• **Dataset extract**:
— begin —
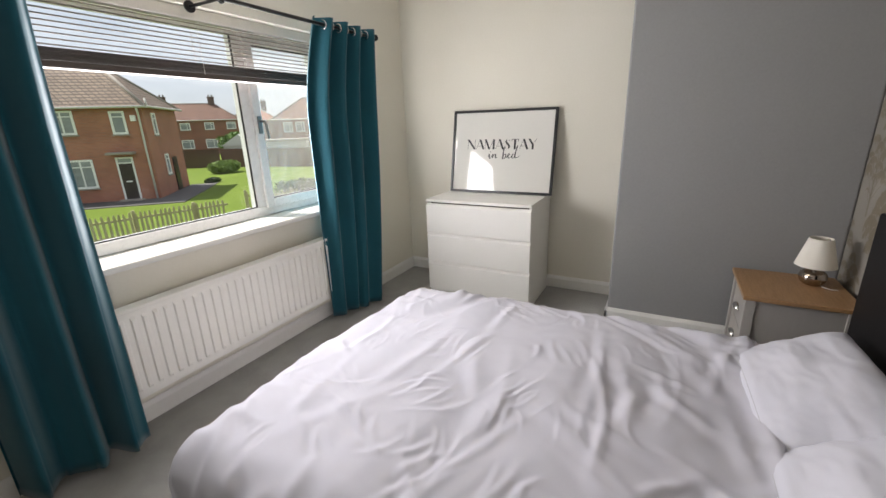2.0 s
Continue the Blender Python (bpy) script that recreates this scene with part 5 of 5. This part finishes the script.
# shed with a white gable
sd = thing("shed", (-25.9, -40.0, G), "small shed with a white gable and grey roof", "shed", rz=135)
bm = bmesh.new()
box(bm, -1.5, 1.5, 0, 3.0, 0, 2.0)
part("wall", bm, M_shedwall, sd)
bm = bmesh.new()
pts = [(-1.65, -0.15, 2.0), (1.65, -0.15, 2.0), (0.0, -0.15, 3.1), (-1.65, 3.15, 2.0), (1.65, 3.15, 2.0), (0.0, 3.15, 3.1)]
q = [bm.verts.new(p) for p in pts]
for f in ((0, 1, 2), (3, 5, 4), (0, 2, 5, 3), (1, 4, 5, 2), (0, 3, 4, 1)):
    bm.faces.new([q[i] for i in f])
part("roof", bm, M_shedwall, sd)
for k, (x, y) in enumerate(((-25.5, -33.5), (-27.2, -28.6))):
    ob = thing("outbuilding", (x - 2.0, y - 1.5, G), "low white outbuilding behind the fence", "outbuilding", "outbuildings", rz=130)
    bm = bmesh.new()
    box(bm, -2, 2, 0, 2.6, 0, 2.3)
    part("wall", bm, M_shedwall, ob)
    bm = bmesh.new()
    box(bm, -2.2, 2.2, -0.2, 2.8, 2.3, 2.5)
    part("roof", bm, M_stone, ob)
    house_window(ob, -1.2, 0.2, 1.0, 1.9)


def board_fence(label, pts, h, wide, mats, name="garden_fence", gap=0.012, picket=False):
    fn = thing(name, (pts[0][0], pts[0][1], G), label, "fence")
    ox, oy = pts[0]
    bm = bmesh.new()
    if picket:
        prof = [(-wide / 2, 0), (wide / 2, 0), (wide / 2, h - 0.08), (0, h), (-wide / 2, h - 0.08)]
        f0 = [bm.verts.new((x, -0.012, z)) for x, z in prof]
        f1 = [bm.verts.new((x, 0.012, z)) for x, z in prof]
        bm.faces.new(f0)
        bm.faces.new(f1[::-1])
        for i in range(5):
            bm.faces.new((f0[i], f0[(i + 1) % 5], f1[(i + 1) % 5], f1[i]))
    else:
        box(bm, -wide / 2, wide / 2, -0.012, 0.012, 0, h)
    me = to_mesh("board", bm, mats)
    for (ax, ay), (bx, by) in zip(pts, pts[1:]):
        L = math.hypot(bx - ax, by - ay)
        ang = math.degrees(math.atan2(by - ay, bx - ax))
        step = wide + gap
        for i in range(int(L / step)):
            t = (i + 0.5) * step / L
            ob = new("board", me)
            ob.parent = fn
            ob.matrix_local = pose(ax + (bx - ax) * t - ox, ay + (by - ay) * t - oy, 0.03 + 0.015 * math.sin(i * 2.7), 0, 1.2 * math.sin(i * 1.3) if picket else 0, ang)
        for z in (h * 0.25, h * 0.8):
            bm = bmesh.new()
            box(bm, 0, L, 0.013, 0.06, z - 0.035, z + 0.035)
            rl = part("rail", bm, mats, fn)
            rl.matrix_local = pose(ax - ox, ay - oy, 0, 0, 0, ang)
        for i in range(int(L / 1.9) + 1):
            bm = bmesh.new()
            box(bm, -0.05, 0.05, 0.061, 0.16, 0, h + 0.06)
            ps = part("post", bm, mats, fn)
            t = min(1, i * 1.9 / L)
            ps.matrix_local = pose(ax + (bx - ax) * t - ox, ay + (by - ay) * t - oy, 0, 0, 0, ang)
    return fn


board_fence("tall brown board fence along the back gardens", [(-19.0, -46.5), (-24.0, -40.5), (-26.0, -30.0), (-27.5, -20.0)], 1.75, 0.145, M_fence)
board_fence("low weathered picket fence on the lawn", [(-0.5, -17.8), (-7.14, -16.0)], 0.98, 0.075, M_picket, "picket_fence", 0.075, True)
board_fence("short weathered picket fence beside the hedge", [(-8.68, -16.98), (-10.2, -15.2)], 0.98, 0.075, M_picket, "picket_fence", 0.075, True)


def foliage(name, label, category, at, size, count, leaf, mats, seed, blocky=False, base=0.0, trunk_h=0.0):
    """A bush or crown of many small leaf tufts with an uneven outline."""
    rnd = random.Random(seed)
    ob = thing(name, at, label, category)
    bm = bmesh.new()
    for _ in range(count):
        while True:
            p = Vector((rnd.uniform(-1, 1), rnd.uniform(-1, 1), rnd.uniform(-1, 1)))
            r = max(abs(c) for c in p) if blocky else p.length
            if 0.55 < r < 1.0 + 0.25 * noise.noise(p * 2.2 + Vector((seed, 0, 0))):
                break
        c = Vector((p.x * size[0], p.y * size[1], base + (p.z + 1) * size[2] / 2 + trunk_h))
        a = Vector((rnd.gauss(0, 1), rnd.gauss(0, 1), rnd.gauss(0, 1))).normalized()
        u = a.orthogonal().normalized() * leaf * rnd.uniform(0.6, 1.4)
        w = a.cross(u).normalized() * leaf * rnd.uniform(0.5, 1.0)
        k = a * leaf * 0.25
        q = [bm.verts.new(c + d) for d in (-u, -w + k, u, w + k)]
        bm.faces.new(q)
    me = bpy.data.meshes.new("crown")
    bm.to_mesh(me)
    bm.free()
    me.materials.append(mats)
    cr = new("crown", me)
    cr.parent = ob
    bm = bmesh.new()
    if trunk_h:
        tube(bm, [(0, 0, 0), (0.05, 0, trunk_h * 0.6), (0, 0.05, trunk_h + size[2] * 0.5)], 0.13, 8)
    for k in range(6):
        a = k * 1.05 + seed
        tube(bm, [(0, 0, trunk_h * 0.8), (size[0] * 0.4 * math.cos(a), size[1] * 0.4 * math.sin(a), trunk_h + size[2] * 0.4), (size[0] * 0.7 * math.cos(a), size[1] * 0.7 * math.sin(a), trunk_h + size[2] * 0.65)], 0.03, 6)
    part("trunk" if trunk_h else "branches", bm, M_shelfwood, ob)
    return ob


foliage("bush", "round yellow-green garden bush on the lawn", "bush", (-20.3, -34.9, G), (1.35, 1.1, 1.05), 2600, 0.11, M_bush, 3)
foliage("bush", "small low shrub on the lawn", "bush", (-15.5, -29.5, G), (0.6, 0.4, 0.35), 600, 0.07, M_hedge, 6)
foliage("hedge", "clipped dark green hedge beside the picket fence", "hedge", (-11.6, -15.6, G), (1.0, 1.9, 1.1), 7000, 0.075, M_hedge, 4, blocky=True)
foliage("bush", "green shrub under the house's front window", "bush", (-5.2, -29.0, G), (0.9, 0.5, 1.0), 1500, 0.09, M_bush, 9)
foliage("tree", "leafy green tree in front of the far houses", "tree", (-29.2, -44.2, G), (2.4, 1.9, 2.3), 3000, 0.16, M_leaf, 5, trunk_h=1.0)
foliage("tree", "small green tree beside the far house", "tree", (-21.5, -47.0, G), (1.8, 1.6, 2.6), 2600, 0.16, M_leaf, 11, trunk_h=1.0)
foliage("tree", "broad green tree far beyond the gardens", "tree", (-42.0, -40.0, G), (3.0, 3.0, 4.0), 3200, 0.2, M_leaf, 17, trunk_h=1.6)

bm = bmesh.new()
box(bm, -9.0, 6.3, -2.2, 0.0, 0.0, 0.035)
box(bm, 4.6, 6.3, 0.0, 6.0, 0.0, 0.034)
pv = solid("pavement", bm, M_path, "grey tarmac path round the brick house", "path")
pv.matrix_world = pose(-6.75, -29.2, G, 0, 0, 134.2)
— end —
Begin at the first line of the data above and repeat each line exactly, stopping after the line containing "house_window(ob, -1.2, 0.2, 1.0, 1.9)". Omit the pictures.

• **Task answer**:
2.0 s
Continue the Blender Python (bpy) script that recreates this scene with part 5 of 5. This part finishes the script.
# shed with a white gable
sd = thing("shed", (-25.9, -40.0, G), "small shed with a white gable and grey roof", "shed", rz=135)
bm = bmesh.new()
box(bm, -1.5, 1.5, 0, 3.0, 0, 2.0)
part("wall", bm, M_shedwall, sd)
bm = bmesh.new()
pts = [(-1.65, -0.15, 2.0), (1.65, -0.15, 2.0), (0.0, -0.15, 3.1), (-1.65, 3.15, 2.0), (1.65, 3.15, 2.0), (0.0, 3.15, 3.1)]
q = [bm.verts.new(p) for p in pts]
for f in ((0, 1, 2), (3, 5, 4), (0, 2, 5, 3), (1, 4, 5, 2), (0, 3, 4, 1)):
    bm.faces.new([q[i] for i in f])
part("roof", bm, M_shedwall, sd)
for k, (x, y) in enumerate(((-25.5, -33.5), (-27.2, -28.6))):
    ob = thing("outbuilding", (x - 2.0, y - 1.5, G), "low white outbuilding behind the fence", "outbuilding", "outbuildings", rz=130)
    bm = bmesh.new()
    box(bm, -2, 2, 0, 2.6, 0, 2.3)
    part("wall", bm, M_shedwall, ob)
    bm = bmesh.new()
    box(bm, -2.2, 2.2, -0.2, 2.8, 2.3, 2.5)
    part("roof", bm, M_stone, ob)
    house_window(ob, -1.2, 0.2, 1.0, 1.9)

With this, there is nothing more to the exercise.